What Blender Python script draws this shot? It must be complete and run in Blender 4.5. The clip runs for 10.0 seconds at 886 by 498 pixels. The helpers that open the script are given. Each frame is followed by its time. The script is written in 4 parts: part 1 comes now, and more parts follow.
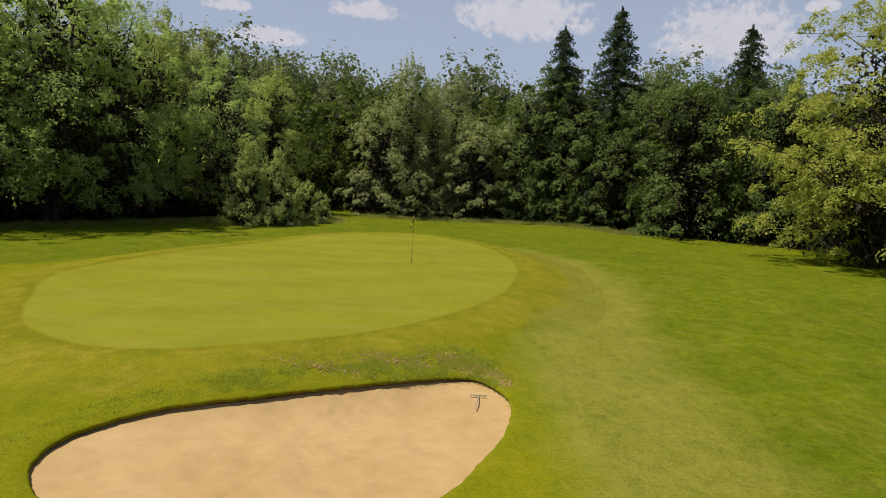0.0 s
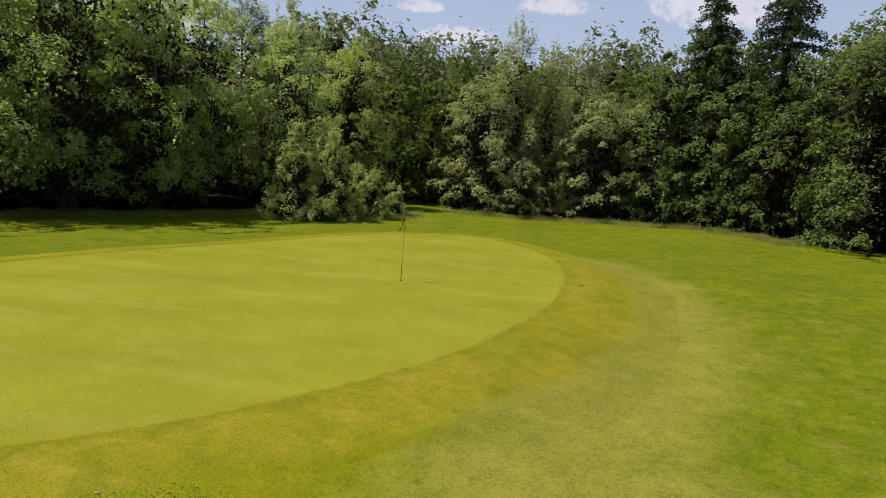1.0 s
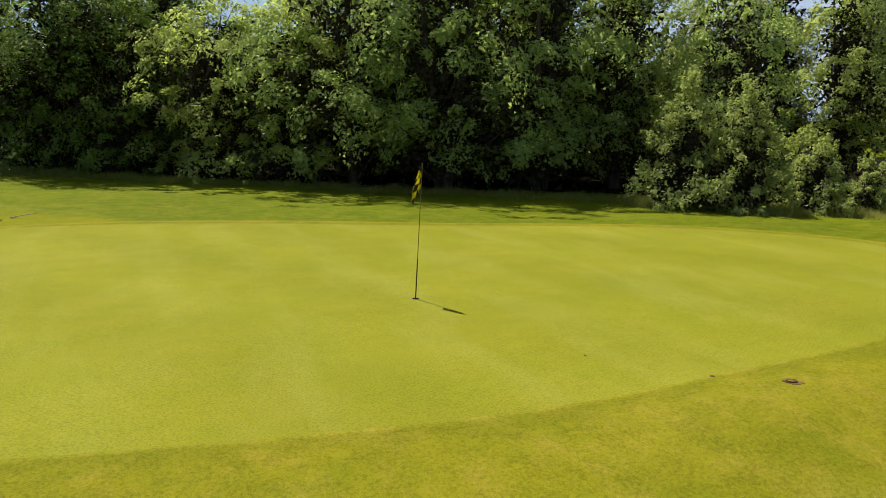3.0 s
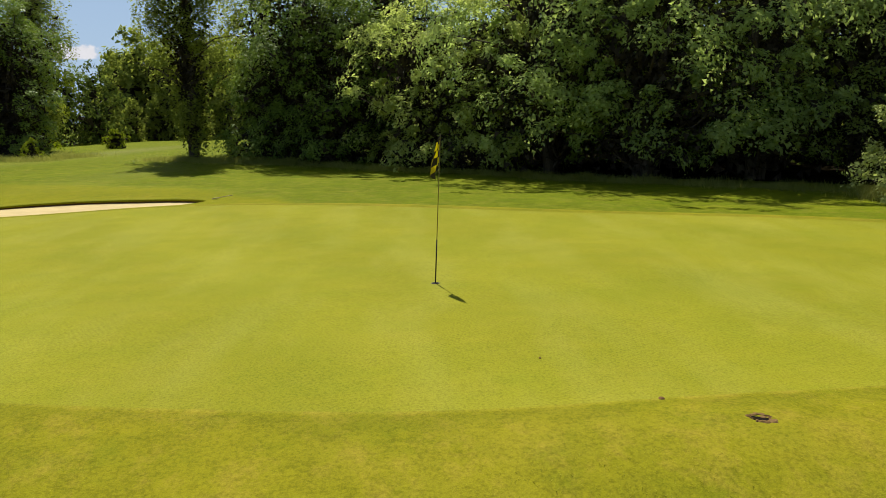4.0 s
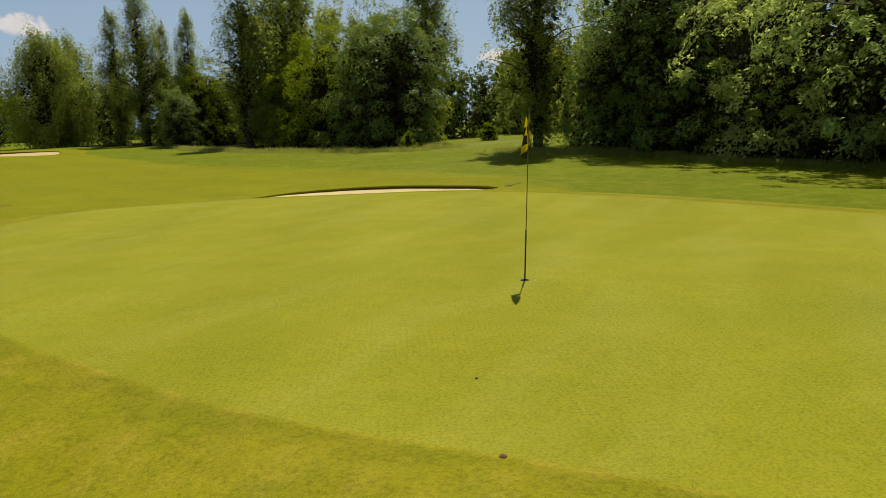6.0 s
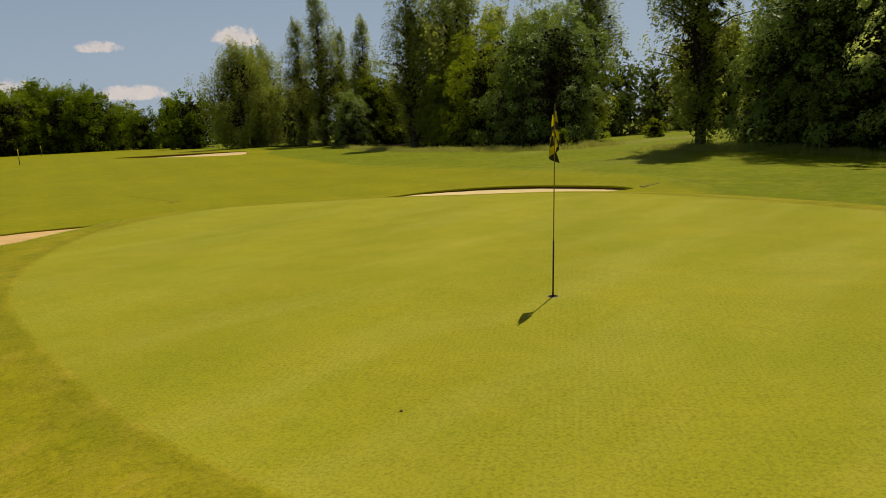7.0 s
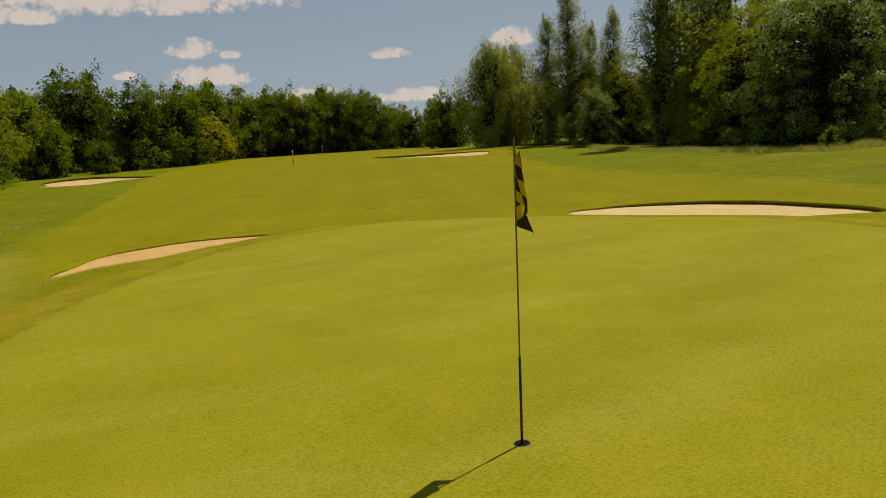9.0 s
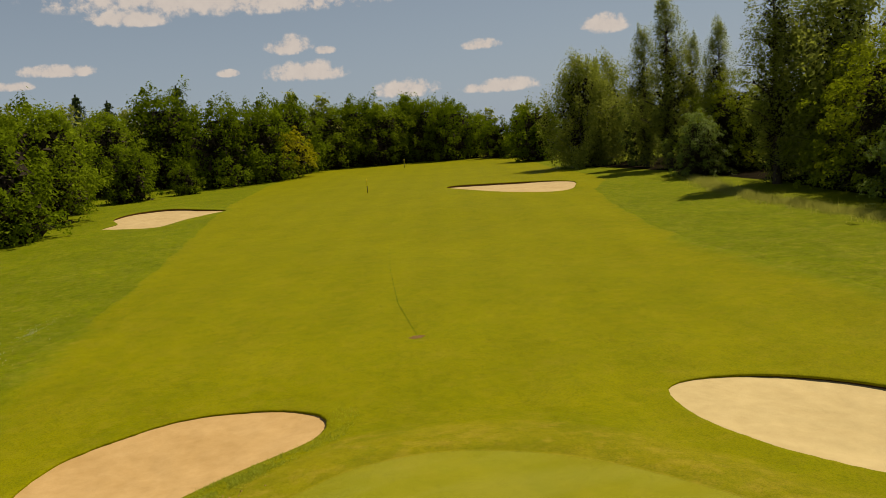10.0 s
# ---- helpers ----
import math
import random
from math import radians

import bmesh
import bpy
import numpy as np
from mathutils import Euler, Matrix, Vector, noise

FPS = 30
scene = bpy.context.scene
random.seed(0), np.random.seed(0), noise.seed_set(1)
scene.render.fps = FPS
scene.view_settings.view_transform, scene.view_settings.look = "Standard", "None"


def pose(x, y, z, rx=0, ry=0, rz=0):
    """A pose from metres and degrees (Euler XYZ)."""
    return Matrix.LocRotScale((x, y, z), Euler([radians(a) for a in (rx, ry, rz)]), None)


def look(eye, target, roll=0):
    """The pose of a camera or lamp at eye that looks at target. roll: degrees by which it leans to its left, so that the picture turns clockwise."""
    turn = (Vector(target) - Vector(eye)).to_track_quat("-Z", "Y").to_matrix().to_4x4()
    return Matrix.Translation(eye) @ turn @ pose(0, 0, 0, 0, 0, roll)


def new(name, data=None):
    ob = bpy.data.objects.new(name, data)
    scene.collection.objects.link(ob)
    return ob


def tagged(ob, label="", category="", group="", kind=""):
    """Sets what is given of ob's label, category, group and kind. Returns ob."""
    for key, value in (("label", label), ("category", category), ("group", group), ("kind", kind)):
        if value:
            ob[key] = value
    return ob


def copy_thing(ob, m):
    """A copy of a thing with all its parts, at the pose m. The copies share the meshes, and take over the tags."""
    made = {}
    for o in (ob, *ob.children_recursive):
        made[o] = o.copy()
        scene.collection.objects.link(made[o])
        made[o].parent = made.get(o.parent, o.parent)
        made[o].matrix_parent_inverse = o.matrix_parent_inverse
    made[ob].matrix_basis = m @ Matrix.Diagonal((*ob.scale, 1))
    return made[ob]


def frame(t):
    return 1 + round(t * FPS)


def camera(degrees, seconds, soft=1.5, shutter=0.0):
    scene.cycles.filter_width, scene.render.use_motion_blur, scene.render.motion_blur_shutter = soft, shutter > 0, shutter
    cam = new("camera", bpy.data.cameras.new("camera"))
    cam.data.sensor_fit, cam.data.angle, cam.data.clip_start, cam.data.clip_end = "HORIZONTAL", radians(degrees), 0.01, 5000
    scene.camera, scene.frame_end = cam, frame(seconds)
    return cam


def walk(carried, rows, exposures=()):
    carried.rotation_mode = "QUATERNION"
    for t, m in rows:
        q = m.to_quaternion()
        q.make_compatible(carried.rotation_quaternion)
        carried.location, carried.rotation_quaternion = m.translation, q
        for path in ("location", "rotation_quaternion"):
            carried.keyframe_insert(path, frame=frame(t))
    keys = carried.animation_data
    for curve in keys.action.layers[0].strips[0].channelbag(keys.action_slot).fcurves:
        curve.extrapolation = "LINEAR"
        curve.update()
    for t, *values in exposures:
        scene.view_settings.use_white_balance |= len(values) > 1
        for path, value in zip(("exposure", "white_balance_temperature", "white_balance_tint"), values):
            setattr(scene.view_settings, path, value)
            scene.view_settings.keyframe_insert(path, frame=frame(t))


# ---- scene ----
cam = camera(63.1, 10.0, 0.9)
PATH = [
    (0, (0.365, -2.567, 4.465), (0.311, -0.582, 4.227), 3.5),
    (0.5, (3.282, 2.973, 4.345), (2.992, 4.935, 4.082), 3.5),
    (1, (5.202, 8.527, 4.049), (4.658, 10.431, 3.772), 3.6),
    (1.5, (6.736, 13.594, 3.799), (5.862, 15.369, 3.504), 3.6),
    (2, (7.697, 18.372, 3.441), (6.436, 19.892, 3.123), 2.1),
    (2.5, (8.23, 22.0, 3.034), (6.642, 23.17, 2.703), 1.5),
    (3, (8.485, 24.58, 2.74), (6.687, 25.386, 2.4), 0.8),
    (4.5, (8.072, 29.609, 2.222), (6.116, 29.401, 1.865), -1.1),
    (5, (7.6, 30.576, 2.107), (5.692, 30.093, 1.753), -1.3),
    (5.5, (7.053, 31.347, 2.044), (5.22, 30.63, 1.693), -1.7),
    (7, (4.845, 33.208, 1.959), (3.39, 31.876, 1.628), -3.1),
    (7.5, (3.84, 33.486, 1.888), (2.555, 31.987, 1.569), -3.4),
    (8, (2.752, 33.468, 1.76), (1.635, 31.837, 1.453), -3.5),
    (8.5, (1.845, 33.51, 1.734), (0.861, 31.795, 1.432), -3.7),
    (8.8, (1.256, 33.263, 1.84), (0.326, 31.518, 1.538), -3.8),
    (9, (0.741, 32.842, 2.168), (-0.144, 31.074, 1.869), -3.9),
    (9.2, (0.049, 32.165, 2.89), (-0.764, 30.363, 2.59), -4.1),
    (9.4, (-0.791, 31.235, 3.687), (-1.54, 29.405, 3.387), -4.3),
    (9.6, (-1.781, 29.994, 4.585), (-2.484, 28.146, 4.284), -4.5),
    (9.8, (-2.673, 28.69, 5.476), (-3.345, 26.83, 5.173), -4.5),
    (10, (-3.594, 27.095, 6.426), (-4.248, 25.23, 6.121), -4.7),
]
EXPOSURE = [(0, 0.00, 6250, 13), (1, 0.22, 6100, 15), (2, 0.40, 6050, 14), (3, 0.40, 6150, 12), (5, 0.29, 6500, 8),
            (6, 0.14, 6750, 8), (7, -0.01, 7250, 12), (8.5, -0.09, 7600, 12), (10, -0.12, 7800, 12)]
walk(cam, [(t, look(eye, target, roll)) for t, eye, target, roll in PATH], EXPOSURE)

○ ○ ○

Set down, without any change, only the lines from the line that holds "curve.update()" through the line that holds "scene.view_settings.keyframe_insert(path, frame=frame(t))", both lines included.

        curve.update()
    for t, *values in exposures:
        scene.view_settings.use_white_balance |= len(values) > 1
        for path, value in zip(("exposure", "white_balance_temperature", "white_balance_tint"), values):
            setattr(scene.view_settings, path, value)
            scene.view_settings.keyframe_insert(path, frame=frame(t))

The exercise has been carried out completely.